:: Challenge ::
Quote the lines that run from the line containing "Write a Blender" down to the line containing "scene.collection.objects.link(made[o])". Include both of those lines, reproduce each exactly, and omit everything else.

:: Extracted records ::
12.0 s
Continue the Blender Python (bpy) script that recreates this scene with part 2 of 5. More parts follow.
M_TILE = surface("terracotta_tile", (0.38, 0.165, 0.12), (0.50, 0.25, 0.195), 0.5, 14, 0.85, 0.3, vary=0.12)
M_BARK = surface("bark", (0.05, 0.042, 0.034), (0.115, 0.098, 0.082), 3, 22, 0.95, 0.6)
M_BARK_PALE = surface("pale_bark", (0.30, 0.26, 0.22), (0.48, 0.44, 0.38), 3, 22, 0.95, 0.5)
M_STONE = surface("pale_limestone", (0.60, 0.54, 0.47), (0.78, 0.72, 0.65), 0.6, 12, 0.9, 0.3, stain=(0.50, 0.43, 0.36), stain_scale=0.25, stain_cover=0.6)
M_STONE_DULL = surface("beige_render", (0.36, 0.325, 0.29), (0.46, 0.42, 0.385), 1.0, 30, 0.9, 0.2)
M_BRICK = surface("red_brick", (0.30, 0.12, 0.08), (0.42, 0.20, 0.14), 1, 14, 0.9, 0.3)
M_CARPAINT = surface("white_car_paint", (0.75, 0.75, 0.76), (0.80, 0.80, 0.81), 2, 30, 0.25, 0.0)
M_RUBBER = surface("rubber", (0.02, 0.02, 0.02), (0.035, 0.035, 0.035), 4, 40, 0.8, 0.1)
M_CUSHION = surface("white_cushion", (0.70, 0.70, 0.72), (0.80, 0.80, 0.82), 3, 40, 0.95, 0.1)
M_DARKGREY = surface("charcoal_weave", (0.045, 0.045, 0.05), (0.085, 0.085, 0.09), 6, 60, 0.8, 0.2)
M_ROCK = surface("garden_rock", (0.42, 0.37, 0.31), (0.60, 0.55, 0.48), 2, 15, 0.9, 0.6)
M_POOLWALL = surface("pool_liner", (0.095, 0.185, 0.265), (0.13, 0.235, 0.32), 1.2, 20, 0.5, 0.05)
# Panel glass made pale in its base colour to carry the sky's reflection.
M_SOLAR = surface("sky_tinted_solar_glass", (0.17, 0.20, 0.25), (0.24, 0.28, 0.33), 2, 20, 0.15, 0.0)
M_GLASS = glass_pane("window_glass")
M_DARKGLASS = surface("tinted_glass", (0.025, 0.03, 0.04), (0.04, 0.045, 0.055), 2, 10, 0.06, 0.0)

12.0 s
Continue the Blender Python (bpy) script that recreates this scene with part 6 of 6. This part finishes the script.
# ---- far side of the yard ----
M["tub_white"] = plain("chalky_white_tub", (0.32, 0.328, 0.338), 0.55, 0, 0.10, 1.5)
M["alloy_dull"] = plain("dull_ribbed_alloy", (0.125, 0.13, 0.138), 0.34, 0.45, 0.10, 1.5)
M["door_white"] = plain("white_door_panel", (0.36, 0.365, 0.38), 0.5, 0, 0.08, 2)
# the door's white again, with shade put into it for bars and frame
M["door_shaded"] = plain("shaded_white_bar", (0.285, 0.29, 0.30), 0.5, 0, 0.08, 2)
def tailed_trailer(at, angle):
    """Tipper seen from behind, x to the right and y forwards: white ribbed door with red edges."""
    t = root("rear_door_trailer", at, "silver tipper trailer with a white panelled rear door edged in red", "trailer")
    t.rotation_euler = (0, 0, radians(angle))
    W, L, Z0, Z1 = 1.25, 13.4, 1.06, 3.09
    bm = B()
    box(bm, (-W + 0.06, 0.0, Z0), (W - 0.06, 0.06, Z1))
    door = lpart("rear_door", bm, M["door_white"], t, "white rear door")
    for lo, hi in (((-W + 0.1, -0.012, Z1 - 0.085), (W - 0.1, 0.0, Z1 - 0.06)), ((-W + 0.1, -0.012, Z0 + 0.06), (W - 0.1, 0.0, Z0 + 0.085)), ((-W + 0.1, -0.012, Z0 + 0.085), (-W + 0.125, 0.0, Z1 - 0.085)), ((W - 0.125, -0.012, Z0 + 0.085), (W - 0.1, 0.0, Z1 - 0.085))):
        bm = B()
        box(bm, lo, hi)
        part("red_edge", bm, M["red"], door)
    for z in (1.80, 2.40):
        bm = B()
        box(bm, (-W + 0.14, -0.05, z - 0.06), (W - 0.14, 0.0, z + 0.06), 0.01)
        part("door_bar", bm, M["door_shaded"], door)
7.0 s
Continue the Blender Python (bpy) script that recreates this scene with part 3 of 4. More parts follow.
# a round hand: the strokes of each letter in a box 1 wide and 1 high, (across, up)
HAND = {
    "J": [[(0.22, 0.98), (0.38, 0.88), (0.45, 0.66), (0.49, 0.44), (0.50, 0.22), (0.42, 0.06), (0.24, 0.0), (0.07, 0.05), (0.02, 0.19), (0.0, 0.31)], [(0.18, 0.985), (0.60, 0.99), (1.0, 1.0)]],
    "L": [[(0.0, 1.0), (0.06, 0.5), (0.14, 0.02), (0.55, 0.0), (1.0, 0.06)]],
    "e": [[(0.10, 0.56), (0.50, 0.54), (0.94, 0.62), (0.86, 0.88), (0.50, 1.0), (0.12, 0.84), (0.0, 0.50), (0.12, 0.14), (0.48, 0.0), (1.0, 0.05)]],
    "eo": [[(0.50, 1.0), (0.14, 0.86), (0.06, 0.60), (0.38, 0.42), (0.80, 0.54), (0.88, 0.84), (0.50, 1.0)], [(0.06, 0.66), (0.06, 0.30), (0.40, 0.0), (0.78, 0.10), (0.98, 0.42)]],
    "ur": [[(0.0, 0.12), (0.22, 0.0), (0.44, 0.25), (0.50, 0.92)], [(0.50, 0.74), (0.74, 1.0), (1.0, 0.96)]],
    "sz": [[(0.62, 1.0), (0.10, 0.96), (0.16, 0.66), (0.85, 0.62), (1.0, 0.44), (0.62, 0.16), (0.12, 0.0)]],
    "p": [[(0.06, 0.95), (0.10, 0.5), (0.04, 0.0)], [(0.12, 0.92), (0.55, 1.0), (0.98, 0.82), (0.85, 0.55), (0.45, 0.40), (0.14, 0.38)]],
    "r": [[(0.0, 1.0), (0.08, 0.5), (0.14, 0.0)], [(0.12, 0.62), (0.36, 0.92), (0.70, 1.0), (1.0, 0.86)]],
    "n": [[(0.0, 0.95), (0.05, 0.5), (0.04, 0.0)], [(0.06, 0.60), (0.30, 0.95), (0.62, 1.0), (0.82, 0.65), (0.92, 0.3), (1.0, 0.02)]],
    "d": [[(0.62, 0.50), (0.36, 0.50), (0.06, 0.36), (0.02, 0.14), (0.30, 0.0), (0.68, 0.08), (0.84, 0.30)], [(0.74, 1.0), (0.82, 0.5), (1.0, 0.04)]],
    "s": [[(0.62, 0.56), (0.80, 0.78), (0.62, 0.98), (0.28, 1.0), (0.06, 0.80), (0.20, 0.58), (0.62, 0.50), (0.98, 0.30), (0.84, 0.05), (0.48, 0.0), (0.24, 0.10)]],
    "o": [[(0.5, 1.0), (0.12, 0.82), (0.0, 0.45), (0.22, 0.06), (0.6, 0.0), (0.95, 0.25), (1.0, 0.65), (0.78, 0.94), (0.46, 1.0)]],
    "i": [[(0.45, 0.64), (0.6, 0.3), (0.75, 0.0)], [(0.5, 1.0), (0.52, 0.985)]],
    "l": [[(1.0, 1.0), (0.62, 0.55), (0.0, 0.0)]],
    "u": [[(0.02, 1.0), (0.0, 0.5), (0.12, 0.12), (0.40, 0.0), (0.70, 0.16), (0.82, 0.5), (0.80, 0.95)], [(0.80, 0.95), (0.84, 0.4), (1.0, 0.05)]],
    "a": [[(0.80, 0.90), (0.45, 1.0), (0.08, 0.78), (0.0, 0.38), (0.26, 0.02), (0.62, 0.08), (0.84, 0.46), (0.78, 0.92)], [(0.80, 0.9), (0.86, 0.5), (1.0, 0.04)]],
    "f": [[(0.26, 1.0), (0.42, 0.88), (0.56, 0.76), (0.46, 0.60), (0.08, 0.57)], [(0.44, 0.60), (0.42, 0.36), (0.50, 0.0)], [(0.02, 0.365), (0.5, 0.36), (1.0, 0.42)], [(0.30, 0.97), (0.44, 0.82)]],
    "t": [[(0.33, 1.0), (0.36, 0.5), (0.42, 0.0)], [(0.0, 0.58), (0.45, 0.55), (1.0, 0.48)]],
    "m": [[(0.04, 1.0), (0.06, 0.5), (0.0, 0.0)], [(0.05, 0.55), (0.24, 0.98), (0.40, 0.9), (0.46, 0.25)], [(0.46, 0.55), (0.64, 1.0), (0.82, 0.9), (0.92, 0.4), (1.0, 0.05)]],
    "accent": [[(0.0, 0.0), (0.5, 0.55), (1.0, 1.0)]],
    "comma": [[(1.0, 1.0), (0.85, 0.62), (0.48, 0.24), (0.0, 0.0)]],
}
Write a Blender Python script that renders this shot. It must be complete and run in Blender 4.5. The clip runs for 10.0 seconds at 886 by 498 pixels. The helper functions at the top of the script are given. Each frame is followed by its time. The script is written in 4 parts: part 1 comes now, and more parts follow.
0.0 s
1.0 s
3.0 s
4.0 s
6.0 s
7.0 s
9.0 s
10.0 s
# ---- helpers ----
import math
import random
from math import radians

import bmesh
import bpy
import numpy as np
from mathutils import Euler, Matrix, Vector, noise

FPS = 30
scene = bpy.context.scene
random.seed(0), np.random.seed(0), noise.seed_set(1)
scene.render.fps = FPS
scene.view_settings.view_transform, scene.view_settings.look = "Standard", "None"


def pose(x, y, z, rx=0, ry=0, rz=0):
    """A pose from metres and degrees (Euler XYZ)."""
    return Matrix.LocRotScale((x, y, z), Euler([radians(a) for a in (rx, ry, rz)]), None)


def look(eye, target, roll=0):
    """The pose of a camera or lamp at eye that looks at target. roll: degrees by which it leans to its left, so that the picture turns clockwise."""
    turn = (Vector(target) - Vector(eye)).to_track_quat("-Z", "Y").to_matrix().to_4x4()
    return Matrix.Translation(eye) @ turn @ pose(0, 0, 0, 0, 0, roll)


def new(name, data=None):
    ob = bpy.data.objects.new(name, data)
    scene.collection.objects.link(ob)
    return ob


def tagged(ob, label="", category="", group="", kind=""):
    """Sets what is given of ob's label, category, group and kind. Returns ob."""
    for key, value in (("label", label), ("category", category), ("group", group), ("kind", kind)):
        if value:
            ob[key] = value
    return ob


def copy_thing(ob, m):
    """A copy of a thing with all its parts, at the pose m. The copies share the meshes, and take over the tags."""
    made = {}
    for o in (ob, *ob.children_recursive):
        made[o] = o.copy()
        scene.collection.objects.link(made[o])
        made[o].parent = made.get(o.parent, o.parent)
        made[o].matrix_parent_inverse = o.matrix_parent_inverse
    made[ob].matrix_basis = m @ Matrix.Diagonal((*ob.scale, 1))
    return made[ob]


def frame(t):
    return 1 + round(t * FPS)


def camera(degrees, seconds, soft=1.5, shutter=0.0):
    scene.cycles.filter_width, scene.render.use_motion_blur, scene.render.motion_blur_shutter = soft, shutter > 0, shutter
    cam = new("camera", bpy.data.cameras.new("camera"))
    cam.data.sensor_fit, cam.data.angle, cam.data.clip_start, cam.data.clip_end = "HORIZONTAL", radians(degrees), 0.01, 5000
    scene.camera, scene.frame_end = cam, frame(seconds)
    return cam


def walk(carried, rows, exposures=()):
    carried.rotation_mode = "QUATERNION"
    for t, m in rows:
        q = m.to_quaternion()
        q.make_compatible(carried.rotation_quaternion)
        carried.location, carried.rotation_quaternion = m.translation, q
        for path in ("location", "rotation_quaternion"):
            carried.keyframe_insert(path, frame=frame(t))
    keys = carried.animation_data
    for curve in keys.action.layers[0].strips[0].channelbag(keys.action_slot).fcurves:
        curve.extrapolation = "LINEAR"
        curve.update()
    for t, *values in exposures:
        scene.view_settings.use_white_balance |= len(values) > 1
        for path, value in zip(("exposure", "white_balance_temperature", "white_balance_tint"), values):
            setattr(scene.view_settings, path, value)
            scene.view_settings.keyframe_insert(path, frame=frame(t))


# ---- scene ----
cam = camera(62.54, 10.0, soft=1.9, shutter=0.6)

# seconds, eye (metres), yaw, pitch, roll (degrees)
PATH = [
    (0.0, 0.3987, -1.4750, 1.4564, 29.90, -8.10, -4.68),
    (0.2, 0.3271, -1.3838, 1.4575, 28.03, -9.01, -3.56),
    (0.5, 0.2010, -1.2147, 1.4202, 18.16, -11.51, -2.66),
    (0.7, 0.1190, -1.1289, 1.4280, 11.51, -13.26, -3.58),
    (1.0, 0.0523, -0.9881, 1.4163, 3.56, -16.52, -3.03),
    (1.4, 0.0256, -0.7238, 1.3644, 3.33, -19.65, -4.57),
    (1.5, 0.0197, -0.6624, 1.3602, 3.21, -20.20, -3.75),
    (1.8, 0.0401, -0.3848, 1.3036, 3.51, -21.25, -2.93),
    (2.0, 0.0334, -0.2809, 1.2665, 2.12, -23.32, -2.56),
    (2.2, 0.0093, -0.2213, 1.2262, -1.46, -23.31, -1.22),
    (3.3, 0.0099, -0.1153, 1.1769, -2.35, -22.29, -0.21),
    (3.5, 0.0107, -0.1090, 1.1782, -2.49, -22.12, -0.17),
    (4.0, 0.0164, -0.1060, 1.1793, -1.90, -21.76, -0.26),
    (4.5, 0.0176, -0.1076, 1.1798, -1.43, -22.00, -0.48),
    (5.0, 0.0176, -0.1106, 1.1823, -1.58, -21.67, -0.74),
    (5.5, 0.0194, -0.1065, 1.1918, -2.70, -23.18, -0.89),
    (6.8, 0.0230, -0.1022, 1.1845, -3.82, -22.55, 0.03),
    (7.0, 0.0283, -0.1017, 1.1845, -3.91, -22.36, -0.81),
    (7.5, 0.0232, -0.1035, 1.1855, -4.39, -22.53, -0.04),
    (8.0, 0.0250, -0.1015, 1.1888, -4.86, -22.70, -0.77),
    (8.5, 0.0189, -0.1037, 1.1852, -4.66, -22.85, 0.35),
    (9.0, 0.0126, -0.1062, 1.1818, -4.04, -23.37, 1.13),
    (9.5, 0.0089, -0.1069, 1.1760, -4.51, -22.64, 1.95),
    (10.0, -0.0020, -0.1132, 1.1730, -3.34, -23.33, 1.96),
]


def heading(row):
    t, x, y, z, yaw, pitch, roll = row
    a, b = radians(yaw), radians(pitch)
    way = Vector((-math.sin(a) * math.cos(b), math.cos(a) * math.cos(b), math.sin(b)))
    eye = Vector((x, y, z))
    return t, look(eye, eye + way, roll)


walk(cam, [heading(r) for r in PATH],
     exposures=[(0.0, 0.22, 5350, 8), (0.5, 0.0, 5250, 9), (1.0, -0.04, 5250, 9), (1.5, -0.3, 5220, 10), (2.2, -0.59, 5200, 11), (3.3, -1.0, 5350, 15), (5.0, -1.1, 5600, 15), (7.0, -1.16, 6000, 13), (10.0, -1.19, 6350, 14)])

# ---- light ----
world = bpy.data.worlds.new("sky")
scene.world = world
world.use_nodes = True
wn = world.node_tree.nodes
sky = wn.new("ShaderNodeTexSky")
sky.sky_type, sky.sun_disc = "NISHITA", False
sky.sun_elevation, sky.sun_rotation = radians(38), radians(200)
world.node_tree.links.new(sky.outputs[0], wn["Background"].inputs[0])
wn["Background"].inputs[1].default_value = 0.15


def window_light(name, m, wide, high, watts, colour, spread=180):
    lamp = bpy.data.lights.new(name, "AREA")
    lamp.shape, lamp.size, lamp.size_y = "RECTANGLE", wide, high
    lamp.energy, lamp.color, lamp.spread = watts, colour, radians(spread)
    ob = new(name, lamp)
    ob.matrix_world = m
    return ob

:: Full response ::
Write a Blender Python script that renders this shot. It must be complete and run in Blender 4.5. The clip runs for 10.0 seconds at 886 by 498 pixels. The helper functions at the top of the script are given. Each frame is followed by its time. The script is written in 4 parts: part 1 comes now, and more parts follow.
0.0 s
1.0 s
3.0 s
4.0 s
6.0 s
7.0 s
9.0 s
10.0 s
# ---- helpers ----
import math
import random
from math import radians

import bmesh
import bpy
import numpy as np
from mathutils import Euler, Matrix, Vector, noise

FPS = 30
scene = bpy.context.scene
random.seed(0), np.random.seed(0), noise.seed_set(1)
scene.render.fps = FPS
scene.view_settings.view_transform, scene.view_settings.look = "Standard", "None"


def pose(x, y, z, rx=0, ry=0, rz=0):
    """A pose from metres and degrees (Euler XYZ)."""
    return Matrix.LocRotScale((x, y, z), Euler([radians(a) for a in (rx, ry, rz)]), None)


def look(eye, target, roll=0):
    """The pose of a camera or lamp at eye that looks at target. roll: degrees by which it leans to its left, so that the picture turns clockwise."""
    turn = (Vector(target) - Vector(eye)).to_track_quat("-Z", "Y").to_matrix().to_4x4()
    return Matrix.Translation(eye) @ turn @ pose(0, 0, 0, 0, 0, roll)


def new(name, data=None):
    ob = bpy.data.objects.new(name, data)
    scene.collection.objects.link(ob)
    return ob


def tagged(ob, label="", category="", group="", kind=""):
    """Sets what is given of ob's label, category, group and kind. Returns ob."""
    for key, value in (("label", label), ("category", category), ("group", group), ("kind", kind)):
        if value:
            ob[key] = value
    return ob


def copy_thing(ob, m):
    """A copy of a thing with all its parts, at the pose m. The copies share the meshes, and take over the tags."""
    made = {}
    for o in (ob, *ob.children_recursive):
        made[o] = o.copy()
        scene.collection.objects.link(made[o])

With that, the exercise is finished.